I hate to say this, but I made money out
of this thing a few years ago when they were making a film over in London. They
took my wife and myself and flew us over there in style, put us up in a nice
hotel and gave us $75 a day for meals with a nice cash stipend. It only took me
about three hours from makeup until the time I left the studio, which was on the
day of the Prince and Fergie’s wedding. I didn’t get to see it, but my wife
did. But it was a very, very nice first class trip. They didn’t attempt to
coach me for that movie. [Brehm is referring to the docudrama, “On Trial:
Lee Harvey Oswald,” produced in London in 1986 by LWT International.] All
they asked was to tell what I saw and how it was. And in this particular case,
they had an adversary there who was going to try to prove me wrong. This was the
first time anybody had directly confronted me, and it really frightened me
because he wasn’t about to take what I said.
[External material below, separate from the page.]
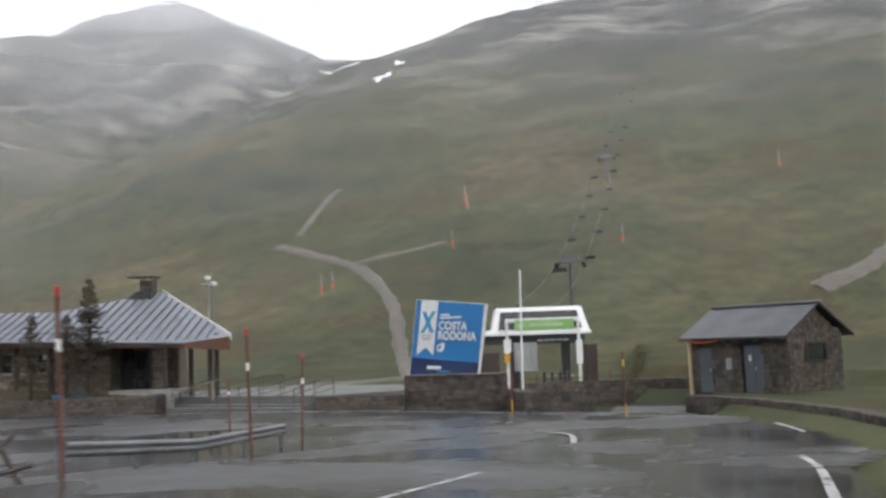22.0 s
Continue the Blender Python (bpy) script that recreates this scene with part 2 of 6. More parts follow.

It wasn’t that he had anything
that he could disprove what I said, but it was to try to knock down my
credibility.
Officially, I was never interviewed by the
Warren Commission. I was surprised, especially after I saw all the people that
were. I gave only a deposition. Two FBI people came out to my house on the
Sunday after the assassination. One of them I happened to know, Joe Hanley. His
son and my daughter were keeping company at the time. The Hanley interview was a
friendly situation. It wasn’t that he was going to try to brow beat me or that
I was going to try to fool him. We sat down as people who knew one another and
went to the same church, so it was done thoroughly and in good hands. I don’t
know how I could have covered any more. I was satisfied that I didn’t have to
go before the Warren Commission. I think possibly some people have been critical
of them because I didn’t, but I really don’t know how I could have helped
them further in any way. Despite all those who have criticized the Warren
Commission, I do know this: I was here, and it happened the way I’ve said, and
you can take that to the bank!
Soon after the interview was conducted in Dealey Plaza in the summer of 1988, Brehm retired and remained active in veterans activities for many years. In 1984, he was among the honored Ranger battalion members who met with President Reagan at the 40th anniversary of the D-Day landings at Pont-Du-Hoc in Normandy, France and again in 1994 with President Clinton at the 50th anniversary. He and his wife Evelyn continued to live in Carrollton, Texas until his death in 1996.